Traveling the Back Roads

by Percy & Mary Lilly



ALLIUM

The Lily Family, known for its showy flowers, contains the genus Allium which are mostly noted for their bulbs. The genus includes garlic, chives, onion, leek, shallot, and ramps. All have a strong odor and taste.

The oldest report from Egypt shows that onions were an important food for the pyramid workers around 2800-2300 B.C. The onion spread through Europe with Roman culture and later to the Americas. Our commercial onions are all derived from this source and the wild ancestors are not known.

The leading producer of onion is China where it has long been valued as food and flavoring. The second leading producer is India where they were worshipped in ancient times. In Britain they played a part in Druid rites. The other major producers are the U.S., Russia, Turkey, and Great Britain.

Although rarely used specifically as a medicinal herb, the onion is reported to have a wide range of beneficial actions on the body and when eaten (especially raw:, on a regular basis promotes general health. Its juice is used for stings, bites, wound healing, and as a cosmetic for removing freckles. I know of some people that claim to eat raw onions even for breakfast

Garlic is among the most ancient of cultivated plants and has long been used as food flavoring. It has also been used for its medicinal value and as a germicide. Its juice is now known to contain the antibiotic allicin. It is known in Russia as Russian penicillin. This pungent magical “stink bomb” was used as a healing herb in China and Japan and in northern Europe.

Greeks use it as a diuretic, poison antidote, and as a laxative. Gypsies wore it around their neck to ward off evil spirits. It has been used to prevent gangrene, on bronchitic infections, and tuberculosis. It is said to lower blood cholesterol levels, reduce hypertension, stimulate the digestive system, and enhance the body’s immune defenses. Many other claims have been made about its medicinal value.

In a recent article from Science News, April 19, 1997, page 239, researchers from Memorial Sloan-Kettering Cancer Center in New York report on a new finding with garlic. “A compound derived from aged garlic dramatically diminishes the growth of human prostate cancer cells, according to data from a new test-tube experiment”. The compound is called allylmercapto-cysteine and is formed as garlic ages.
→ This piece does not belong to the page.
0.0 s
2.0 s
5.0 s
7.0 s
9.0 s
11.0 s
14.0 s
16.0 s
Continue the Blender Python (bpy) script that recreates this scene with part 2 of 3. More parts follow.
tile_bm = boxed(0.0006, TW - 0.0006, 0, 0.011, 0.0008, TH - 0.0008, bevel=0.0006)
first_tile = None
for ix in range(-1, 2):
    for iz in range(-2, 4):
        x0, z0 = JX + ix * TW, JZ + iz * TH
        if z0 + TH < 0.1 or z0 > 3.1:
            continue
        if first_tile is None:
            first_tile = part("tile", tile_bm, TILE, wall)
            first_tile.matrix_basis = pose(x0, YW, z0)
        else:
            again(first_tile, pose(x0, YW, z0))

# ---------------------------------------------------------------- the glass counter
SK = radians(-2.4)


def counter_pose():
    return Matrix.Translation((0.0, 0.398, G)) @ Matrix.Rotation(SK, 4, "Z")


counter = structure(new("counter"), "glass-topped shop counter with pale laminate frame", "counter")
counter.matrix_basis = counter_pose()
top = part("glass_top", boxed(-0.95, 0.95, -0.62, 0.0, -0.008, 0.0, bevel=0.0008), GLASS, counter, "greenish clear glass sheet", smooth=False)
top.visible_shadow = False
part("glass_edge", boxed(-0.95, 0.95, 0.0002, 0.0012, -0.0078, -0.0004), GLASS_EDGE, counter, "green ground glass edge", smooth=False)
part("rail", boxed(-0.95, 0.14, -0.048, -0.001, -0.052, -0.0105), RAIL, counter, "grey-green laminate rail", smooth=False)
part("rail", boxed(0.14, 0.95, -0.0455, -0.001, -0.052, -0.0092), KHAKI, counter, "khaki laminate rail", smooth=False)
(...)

The article describes how the compound works. Commercially marketed aged garlic capsules are available locally as an over the counter product.

Another interesting species of Allium is ramps. These can be found growing in rich woods in Seneca County and I have some in my back yard. Starting about the end of March and most of April, ramp festivals are common throughout Appalachia. Mary and I attended one such festival on a Saturday in early April at my home school in West Virginia. Ramp bulbs are about the size of the end of an index finger. The bulbs along with their broad flat leaves may be added to casseroles and other dishes. They can be added to a green salad. They are mild flavored but they have a strong odor. They have a longer residual effect than garlic. One does not associate with a ramp eater for about three days unless they have also indulged. On a Monday morning at our country school, the weekend ramp eater was immediately ostracized to the back corner of the room. The awful odor emanating from every pore of the body is more profound and longer lasting if raw ramps are eaten. Mary refuses to cook or serve me any ramps.

Ramps have most of the medicinal value of garlic. Leaves have been used in the treatment of colds and croup, and also as a spring tonic. Earaches were treated by the warm juice from the entire plant, and strong doses are used to cause vomiting.

The Allium as a group are fat, sodium, and cholesterol free. They contain 85-90 X water, up to 10X carbohydrate, up to 2% protein and some vitamin content, particularly vitamin C. Research continues about their medicinal properties.